19 Settembre 2024

Il commissario per la Giustizia Reynders: «Dovere in linea con le sentenze della Corte e la strategia per l’uguaglianza»

Coppie gay, la Commissione europea censura l’Italia. Per tutti, nel territorio dell’Ue, è previsto «l’obbligo per gli Stati membri di riconoscere la filiazione di un minore con genitori dello stesso sesso ai fini dell’esercizio dei diritti conferiti dall’Ue». Ogni azione contraria a questo principio e dovere è dunque motivo di illecito, ricorda Didier Reynders, commissario per la Giustizia e che a nome dell’intero collegio risponde ad un’interrogazione in materia. Parole che arrivano in un momento in cui il dibattito nazionale sulla comunità Lgbti e loro diritti conosce un nuovo capitolo di tensioni tra maggioranza e opposizione. Il Senato ha recentemente votato contro l’armonizzazione delle norme sul riconoscimento trasfrontaliero dei figli, anche di coppie omosessuali o nati grazie alla maternità surrogata, e dei loro diritti in tutta l’Ue.
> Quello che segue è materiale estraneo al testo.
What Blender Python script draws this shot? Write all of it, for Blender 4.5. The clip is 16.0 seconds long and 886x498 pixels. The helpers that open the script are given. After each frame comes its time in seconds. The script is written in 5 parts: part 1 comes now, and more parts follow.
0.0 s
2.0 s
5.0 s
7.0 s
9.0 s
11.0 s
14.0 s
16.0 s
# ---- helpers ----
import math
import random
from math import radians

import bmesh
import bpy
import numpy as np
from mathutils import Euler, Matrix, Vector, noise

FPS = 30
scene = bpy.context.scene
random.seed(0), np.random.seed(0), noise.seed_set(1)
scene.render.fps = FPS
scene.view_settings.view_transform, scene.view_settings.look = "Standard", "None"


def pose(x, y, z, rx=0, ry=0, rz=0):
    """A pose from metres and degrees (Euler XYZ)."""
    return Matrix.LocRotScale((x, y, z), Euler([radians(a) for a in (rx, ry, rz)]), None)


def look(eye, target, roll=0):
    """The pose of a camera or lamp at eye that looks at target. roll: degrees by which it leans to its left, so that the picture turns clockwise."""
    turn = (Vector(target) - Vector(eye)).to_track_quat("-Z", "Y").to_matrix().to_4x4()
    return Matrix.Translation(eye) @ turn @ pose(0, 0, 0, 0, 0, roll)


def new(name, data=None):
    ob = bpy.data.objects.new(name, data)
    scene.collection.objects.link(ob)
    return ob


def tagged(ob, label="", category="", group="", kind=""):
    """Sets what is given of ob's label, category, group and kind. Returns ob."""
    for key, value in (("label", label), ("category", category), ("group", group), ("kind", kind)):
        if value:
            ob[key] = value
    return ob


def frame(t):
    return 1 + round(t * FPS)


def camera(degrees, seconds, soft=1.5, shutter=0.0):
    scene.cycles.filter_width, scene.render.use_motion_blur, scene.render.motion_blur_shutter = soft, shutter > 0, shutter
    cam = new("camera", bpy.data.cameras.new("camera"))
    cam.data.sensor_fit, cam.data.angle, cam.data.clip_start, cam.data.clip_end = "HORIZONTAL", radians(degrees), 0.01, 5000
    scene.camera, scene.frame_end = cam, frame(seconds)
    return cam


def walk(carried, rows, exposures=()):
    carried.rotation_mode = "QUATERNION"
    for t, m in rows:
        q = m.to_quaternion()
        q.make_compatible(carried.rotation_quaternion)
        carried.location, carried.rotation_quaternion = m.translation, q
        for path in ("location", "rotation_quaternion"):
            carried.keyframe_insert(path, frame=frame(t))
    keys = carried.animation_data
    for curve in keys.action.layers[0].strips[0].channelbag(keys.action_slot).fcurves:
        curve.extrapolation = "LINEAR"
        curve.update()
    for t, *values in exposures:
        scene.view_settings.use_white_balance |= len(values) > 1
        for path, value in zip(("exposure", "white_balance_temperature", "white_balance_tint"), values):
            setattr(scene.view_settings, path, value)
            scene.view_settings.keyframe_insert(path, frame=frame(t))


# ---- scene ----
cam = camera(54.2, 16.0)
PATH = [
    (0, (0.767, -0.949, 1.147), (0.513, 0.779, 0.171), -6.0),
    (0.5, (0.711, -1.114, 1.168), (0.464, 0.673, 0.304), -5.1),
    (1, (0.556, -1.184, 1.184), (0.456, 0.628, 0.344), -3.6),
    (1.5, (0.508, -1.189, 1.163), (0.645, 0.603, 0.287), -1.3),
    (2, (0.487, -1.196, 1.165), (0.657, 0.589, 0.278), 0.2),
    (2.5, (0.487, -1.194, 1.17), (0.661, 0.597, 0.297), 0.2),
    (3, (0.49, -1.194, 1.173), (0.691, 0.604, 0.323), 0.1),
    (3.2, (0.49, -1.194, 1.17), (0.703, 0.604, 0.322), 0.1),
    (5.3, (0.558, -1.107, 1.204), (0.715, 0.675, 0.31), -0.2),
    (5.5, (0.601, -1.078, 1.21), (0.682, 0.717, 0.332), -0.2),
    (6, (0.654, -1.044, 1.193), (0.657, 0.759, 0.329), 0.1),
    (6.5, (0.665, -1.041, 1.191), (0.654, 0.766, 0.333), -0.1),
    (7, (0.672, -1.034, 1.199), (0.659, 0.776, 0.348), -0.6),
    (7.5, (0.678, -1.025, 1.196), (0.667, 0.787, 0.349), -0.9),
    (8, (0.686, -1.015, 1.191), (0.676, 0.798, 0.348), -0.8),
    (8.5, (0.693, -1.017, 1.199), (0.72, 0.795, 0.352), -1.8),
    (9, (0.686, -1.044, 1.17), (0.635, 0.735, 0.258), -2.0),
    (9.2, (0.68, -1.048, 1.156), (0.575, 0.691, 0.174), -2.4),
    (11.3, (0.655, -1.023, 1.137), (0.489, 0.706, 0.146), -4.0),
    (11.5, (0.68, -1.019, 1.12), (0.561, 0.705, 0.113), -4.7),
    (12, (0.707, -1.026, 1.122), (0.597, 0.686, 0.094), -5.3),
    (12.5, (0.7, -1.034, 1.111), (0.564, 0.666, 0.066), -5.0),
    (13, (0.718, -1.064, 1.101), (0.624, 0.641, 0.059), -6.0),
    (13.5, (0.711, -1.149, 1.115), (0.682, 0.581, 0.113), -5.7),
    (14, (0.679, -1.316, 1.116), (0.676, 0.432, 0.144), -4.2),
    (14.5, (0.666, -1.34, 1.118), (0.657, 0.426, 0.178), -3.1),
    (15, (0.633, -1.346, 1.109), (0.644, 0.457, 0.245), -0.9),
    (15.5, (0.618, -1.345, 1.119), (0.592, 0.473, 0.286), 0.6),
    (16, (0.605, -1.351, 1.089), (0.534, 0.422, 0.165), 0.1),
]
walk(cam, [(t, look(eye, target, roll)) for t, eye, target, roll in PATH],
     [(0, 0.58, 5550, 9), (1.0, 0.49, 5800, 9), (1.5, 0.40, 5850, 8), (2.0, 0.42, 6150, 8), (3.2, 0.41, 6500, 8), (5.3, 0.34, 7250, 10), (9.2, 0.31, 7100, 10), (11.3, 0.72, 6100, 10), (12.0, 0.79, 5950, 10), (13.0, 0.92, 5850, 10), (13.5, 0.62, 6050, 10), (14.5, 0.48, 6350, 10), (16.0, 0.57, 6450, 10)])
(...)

In particolare Fratelli d’Italia, Lega e Forza Italia non riconoscono ai figli di coppie dello stesso sesso gli stessi diritti degli altri minori. Scelte politiche, culturali, e anche ideologiche, che però stridono con l’impianto giuridico europeo. Che è fatto anche di sentenze, come quella prodotta dalla Corte di giustizia europea a dicembre 2021. In quell’occasione è stato stabilito che non si possono operare restrizioni né discriminazioni di alcun tipo ai figli di coppie gay. Pronunciamento che l’Italia non starebbe rispettando, per questo motivo, continua il commissario Reynders, la Commissione «è in continuo dialogo con gli Stati membri riguardo all’attuazione delle sentenze della Corte di giustizia dell’Unione europea». Questo perché la Commissione è guardiana dei Trattati. Al potere di iniziativa legislativa si affianca quello di far rispettare le leggi approvate, e loro interpretazione giurisprudenziale.
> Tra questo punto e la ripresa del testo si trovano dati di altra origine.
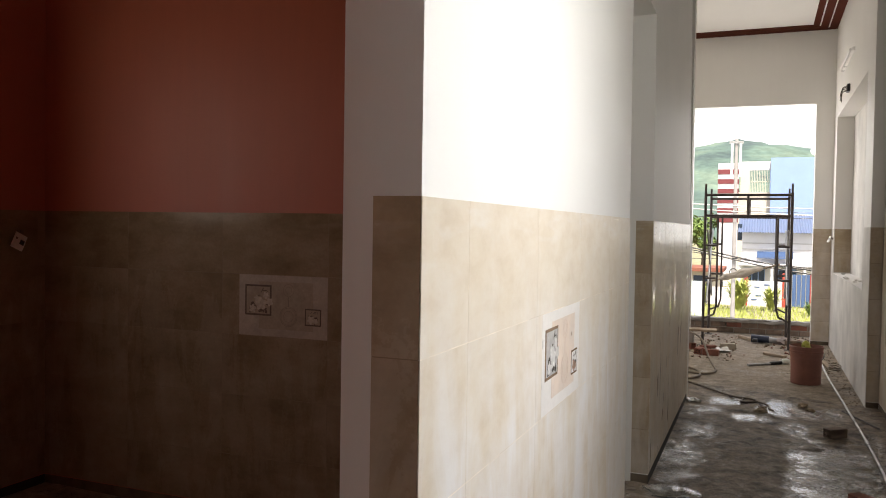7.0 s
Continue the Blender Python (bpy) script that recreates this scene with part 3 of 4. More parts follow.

Anche qui Breton si esprime in modo molto chiaro. «Gli Stati membri devono rispettare i diritti fondamentali sanciti dalla Carta, compreso il diritto alla non discriminazione, esclusivamente nell’attuazione del diritto dell’Ue». L’Italia in sostanza può incorrere in procedure d’infrazione e pagamento di multe in caso di condanna.
Non c’è solo lo scontro tra Roma e Bruxelles. Nel dibattito sulle politiche per la comunità arcobaleno si respira anche aria da resa dei conti interna al Movimento 5 Stelle. Breton risponde ad un’interrogazione depositata il 7 dicembre scorso a firma, tra i vari, Tiziana Beghin, Maria Angela Danzì, Laura Ferrara, Mario Furore, Sabrina Pignedoli, tutti europarlamentari pentastellati che criticano l’operato del primo governo Giuseppe Conte, di cui il Movimento era parte.
Si chiede conto del decreto legge italiano 53 del 14 giugno 2019, che stabilisce norme precise sui termini da utilizzare nei documenti ufficiali e nei moduli di richiesta. Se applicato ai minori, si legge nel testo dell’interrogazione, l’uso obbligatorio delle formule «padre» e «madre» nei campi riservati ai genitori anziché opzioni più neutre come «genitore». In questo, la denuncia, «costringe i genitori dello stesso sesso che richiedono un documento ufficiale per un figlio a subire umiliazioni nel migliore dei casi o, nel peggiore, un rifiuto della richiesta».
Adesso la capodelegazione 5 Stelle in Parlamento europeo esulta. Quelle di Reynders, sostiene Tiziana Beghin, sono «parole chiare, inequivocabili, che non possono che andare nella direzione indicata dal Movimento 5 Stelle, nel rispetto dei diritti civili e del riconoscimento dei diritti dei figli delle coppie omogenitoriali». Che però, quando si trovava al governo con la Lega, aveva promosso tutt’altra politica.
Reynders invece conferma che la linea Ue non è cambiata. I regolamenti comunitari in materia di diritto di famiglia con implicazioni transnazionali «sono neutri» sotto il profilo del genere e i moduli standard prodotti per essere mostrati alle autorità degli altri Paesi utilizzano termini come «persona» o «parte», e inoltre la proposta della Commissione sul riconoscimento della filiazione tra Stati membri utilizza il termine «genitore». Qualcosa su cui l’attuale presidente del Consiglio, Giorgia Meloni, aveva espresso aspre critiche. Il dibattito dunque è ancora tutto aperto e si infiamma ulteriormente.